Problem to work on. Exactly as written, retype the listing below, omitting the pictures.

Scripts that build animated scenes.
##############################
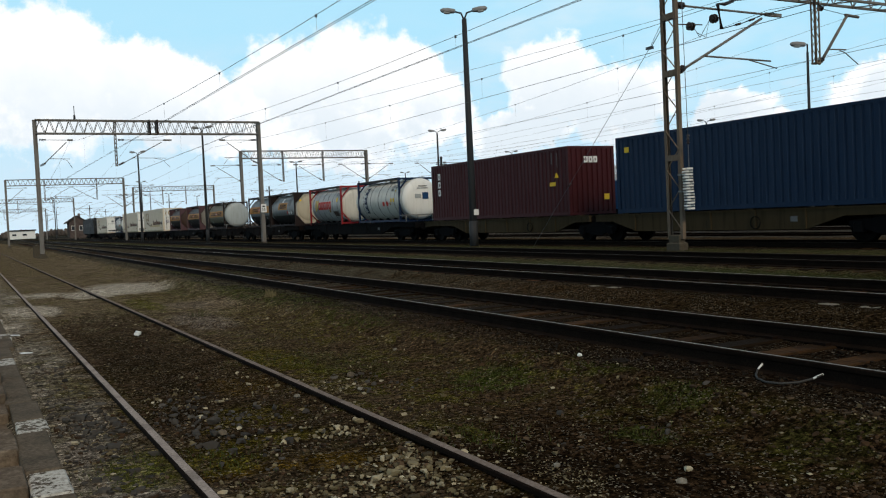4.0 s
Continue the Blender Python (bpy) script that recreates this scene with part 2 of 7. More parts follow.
    # thin moss everywhere, in small cushions
    moss = mul(ramp(tree, big, 0.38, 0.56), ramp(tree, mid, 0.42, 0.60), ramp(tree, clump, 0.36, 0.58), below(xr, 4.6, 5.2))
    c = blend(tree, mul(moss, 0.75), c, blend(tree, ramp(tree, grit, 0.3, 0.7), (0.020, 0.021, 0.003), (0.115, 0.102, 0.016)))
    # grassy strips between the tracks
    for lo, hi, amount in ((12.2, 14.1, 1.0), (17.4, 21.0, 0.8), (40.0, 42.0, 0.8), (47.5, 50.5, 1.0)):
        band = mul(ramp(tree, xr, lo - 0.5, lo + 0.5), below(xr, hi - 0.5, hi + 0.5), ramp(tree, mid, 0.28, 0.5), amount)
        c = blend(tree, band, c, blend(tree, ramp(tree, fine, 0.3, 0.7), (0.011, 0.014, 0.004), (0.058, 0.066, 0.020)))
    # oily black ballast under and beside the main tracks
    # 20.6 and 50.8 reach wider: shade under train and wagons painted in
    for lo, hi in ((4.75, 7.4), (9.0, 11.6), (14.4, 17.0), (20.6, 25.2), (26.2, 46.0), (50.8, 4000.0)):
        band = mul(ramp(tree, xr, lo - (1.3 if lo == 20.6 else 0.2), lo + 0.2), below(xr, hi - 0.2, hi + 0.2), 0.88)
        tones = ((0.022, 0.0212, 0.0185), (0.112, 0.107, 0.094)) if hi == 46.0 else ((0.005, 0.0036, 0.0026), (0.032, 0.021, 0.013))
        c = blend(tree, band, c, blend(tree, ramp(tree, fine, 0.35, 0.7), *tones))
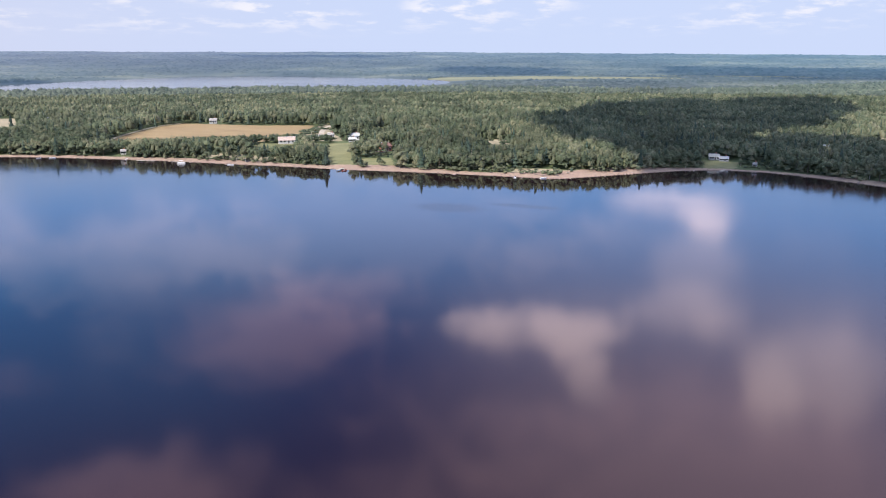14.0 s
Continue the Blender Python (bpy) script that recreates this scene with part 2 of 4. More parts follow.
ROSE_ROOF = material("faded_rose_roof", [(0.34, 0.25, 0.21), (0.46, 0.36, 0.31)], 0.8, 0.75, 0.2)
CREAM_ROOF = material("cream_roof", [(0.40, 0.36, 0.28), (0.50, 0.46, 0.37)], 0.8, 0.7, 0.2)
PLANK = material("weathered_plank", [(0.26, 0.23, 0.19), (0.42, 0.38, 0.32)], 1.6, 0.85, 0.3, obj=0.15)
HULL_WHITE = material("white_hull", [(0.60, 0.61, 0.62), (0.74, 0.74, 0.74)], 1.0, 0.3)
HULL_RED = material("red_hull", [(0.35, 0.06, 0.04), (0.48, 0.10, 0.06)], 1.0, 0.4)
MOTOR = material("outboard_black", [(0.015, 0.015, 0.017), (0.04, 0.04, 0.042)], 3.0, 0.35)
ORANGE = material("orange_plastic", [(0.62, 0.20, 0.07), (0.75, 0.32, 0.14)], 2.0, 0.5)
ASPHALT = material("asphalt", [(0.06, 0.06, 0.06), (0.10, 0.10, 0.10)], 0.6, 0.9, 0.3)
ROCK = material("shore_rock", [(0.16, 0.12, 0.10), (0.34, 0.27, 0.23)], 0.8, 0.9, 0.4, island=0.35)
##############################
Finished exercise.
4.0 s
Continue the Blender Python (bpy) script that recreates this scene with part 2 of 7. More parts follow.
    # thin moss everywhere, in small cushions
    moss = mul(ramp(tree, big, 0.38, 0.56), ramp(tree, mid, 0.42, 0.60), ramp(tree, clump, 0.36, 0.58), below(xr, 4.6, 5.2))
    c = blend(tree, mul(moss, 0.75), c, blend(tree, ramp(tree, grit, 0.3, 0.7), (0.020, 0.021, 0.003), (0.115, 0.102, 0.016)))
    # grassy strips between the tracks
    for lo, hi, amount in ((12.2, 14.1, 1.0), (17.4, 21.0, 0.8), (40.0, 42.0, 0.8), (47.5, 50.5, 1.0)):
        band = mul(ramp(tree, xr, lo - 0.5, lo + 0.5), below(xr, hi - 0.5, hi + 0.5), ramp(tree, mid, 0.28, 0.5), amount)
        c = blend(tree, band, c, blend(tree, ramp(tree, fine, 0.3, 0.7), (0.011, 0.014, 0.004), (0.058, 0.066, 0.020)))
    # oily black ballast under and beside the main tracks
    # 20.6 and 50.8 reach wider: shade under train and wagons painted in
    for lo, hi in ((4.75, 7.4), (9.0, 11.6), (14.4, 17.0), (20.6, 25.2), (26.2, 46.0), (50.8, 4000.0)):
        band = mul(ramp(tree, xr, lo - (1.3 if lo == 20.6 else 0.2), lo + 0.2), below(xr, hi - 0.2, hi + 0.2), 0.88)
        tones = ((0.022, 0.0212, 0.0185), (0.112, 0.107, 0.094)) if hi == 46.0 else ((0.005, 0.0036, 0.0026), (0.032, 0.021, 0.013))
        c = blend(tree, band, c, blend(tree, ramp(tree, fine, 0.35, 0.7), *tones))
14.0 s
Continue the Blender Python (bpy) script that recreates this scene with part 2 of 4. More parts follow.
ROSE_ROOF = material("faded_rose_roof", [(0.34, 0.25, 0.21), (0.46, 0.36, 0.31)], 0.8, 0.75, 0.2)
CREAM_ROOF = material("cream_roof", [(0.40, 0.36, 0.28), (0.50, 0.46, 0.37)], 0.8, 0.7, 0.2)
PLANK = material("weathered_plank", [(0.26, 0.23, 0.19), (0.42, 0.38, 0.32)], 1.6, 0.85, 0.3, obj=0.15)
HULL_WHITE = material("white_hull", [(0.60, 0.61, 0.62), (0.74, 0.74, 0.74)], 1.0, 0.3)
HULL_RED = material("red_hull", [(0.35, 0.06, 0.04), (0.48, 0.10, 0.06)], 1.0, 0.4)
MOTOR = material("outboard_black", [(0.015, 0.015, 0.017), (0.04, 0.04, 0.042)], 3.0, 0.35)
ORANGE = material("orange_plastic", [(0.62, 0.20, 0.07), (0.75, 0.32, 0.14)], 2.0, 0.5)
ASPHALT = material("asphalt", [(0.06, 0.06, 0.06), (0.10, 0.10, 0.10)], 0.6, 0.9, 0.3)
ROCK = material("shore_rock", [(0.16, 0.12, 0.10), (0.34, 0.27, 0.23)], 0.8, 0.9, 0.4, island=0.35)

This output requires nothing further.